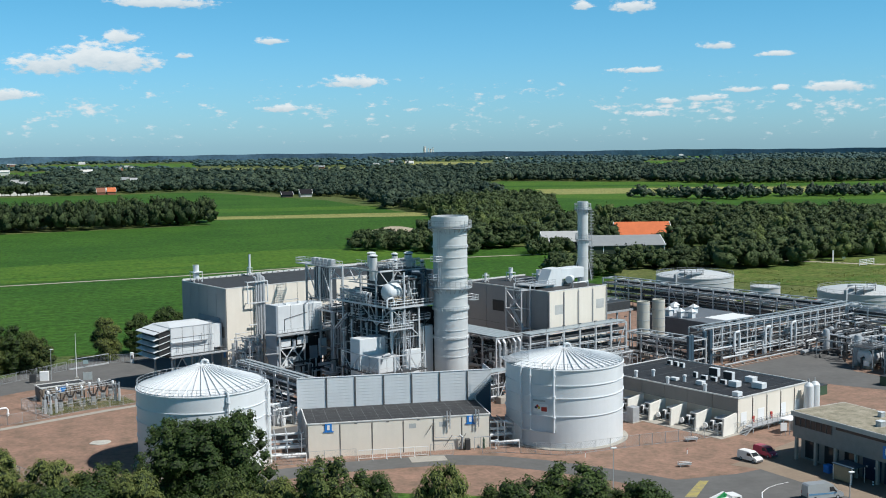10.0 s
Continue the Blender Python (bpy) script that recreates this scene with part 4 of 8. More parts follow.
for x in (23.7, 24.2, 28.7, 29.2):
    part("flue", M().pipe([(x, -0.35, FBH - 2.0), (x, -0.35, FBH + 0.2), (x, -0.3, FBH + 1.0)], 0.1, 8).box(x - 0.16, x + 0.16, -0.45, -0.05, FBH - 0.6, FBH - 0.45).rod((x, -0.35, FBH - 1.3), (x - 0.3, -0.05, FBH - 1.7), 0.05), STEEL, pump, "galvanised flue pipe", True)
# dark slanting rods drawn as shadow lines on the front wall
for x0, z0, x1, z1 in ((20.0, 2.9, 21.4, 5.0), (23.2, 0.6, 24.6, 2.6), (25.8, 0.8, 27.0, 2.8)):
    part("shadow_rod", M().rod((x0, -0.25, z0), (x1, -0.25, z1), 0.05), STEELD, pump)
part("wall_pipe", M().pipe([(21.6, -0.25, 4.9), (21.6, -0.25, 2.3), (26.4, -0.25, 2.2)], 0.05, 6).pipe([(26.2, -0.6, 0.2), (26.3, -0.6, 2.2), (25.8, -0.4, 2.6)], 0.14, 8), STEEL, pump, "galvanised wall pipe")
part("pump_unit", M().bevel_box(26.7, 27.6, -1.0, -0.3, 0, 1.9, 0.08), STEELD, pump, "dark pump skid")
part("gas_bottle", M().turned(30.0, -0.6, [(0.02, 0), (0.18, 0.02), (0.18, 1.6), (0.06, 1.8), (0.05, 2.0)], 10), GREEND, pump, smooth=True)
part("frame", M().beam((28.2, -1.2, 0), (28.2, -1.2, 2.2), 0.1).beam((28.2, -1.2, 2.2), (31, -1.2, 2.2), 0.1).beam((29.3, -1.2, 0), (29.3, -1.2, 2.2), 0.1).beam((31, -1.2, 0), (31, -1.2, 2.2), 0.1), STEEL, pump, "galvanised frame")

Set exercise
Copy out every line of the material above exactly, skipping the pictures.

Answer to the problem
10.0 s
Continue the Blender Python (bpy) script that recreates this scene with part 4 of 8. More parts follow.
for x in (23.7, 24.2, 28.7, 29.2):
    part("flue", M().pipe([(x, -0.35, FBH - 2.0), (x, -0.35, FBH + 0.2), (x, -0.3, FBH + 1.0)], 0.1, 8).box(x - 0.16, x + 0.16, -0.45, -0.05, FBH - 0.6, FBH - 0.45).rod((x, -0.35, FBH - 1.3), (x - 0.3, -0.05, FBH - 1.7), 0.05), STEEL, pump, "galvanised flue pipe", True)
# dark slanting rods drawn as shadow lines on the front wall
for x0, z0, x1, z1 in ((20.0, 2.9, 21.4, 5.0), (23.2, 0.6, 24.6, 2.6), (25.8, 0.8, 27.0, 2.8)):
    part("shadow_rod", M().rod((x0, -0.25, z0), (x1, -0.25, z1), 0.05), STEELD, pump)
part("wall_pipe", M().pipe([(21.6, -0.25, 4.9), (21.6, -0.25, 2.3), (26.4, -0.25, 2.2)], 0.05, 6).pipe([(26.2, -0.6, 0.2), (26.3, -0.6, 2.2), (25.8, -0.4, 2.6)], 0.14, 8), STEEL, pump, "galvanised wall pipe")
part("pump_unit", M().bevel_box(26.7, 27.6, -1.0, -0.3, 0, 1.9, 0.08), STEELD, pump, "dark pump skid")
part("gas_bottle", M().turned(30.0, -0.6, [(0.02, 0), (0.18, 0.02), (0.18, 1.6), (0.06, 1.8), (0.05, 2.0)], 10), GREEND, pump, smooth=True)
part("frame", M().beam((28.2, -1.2, 0), (28.2, -1.2, 2.2), 0.1).beam((28.2, -1.2, 2.2), (31, -1.2, 2.2), 0.1).beam((29.3, -1.2, 0), (29.3, -1.2, 2.2), 0.1).beam((31, -1.2, 0), (31, -1.2, 2.2), 0.1), STEEL, pump, "galvanised frame")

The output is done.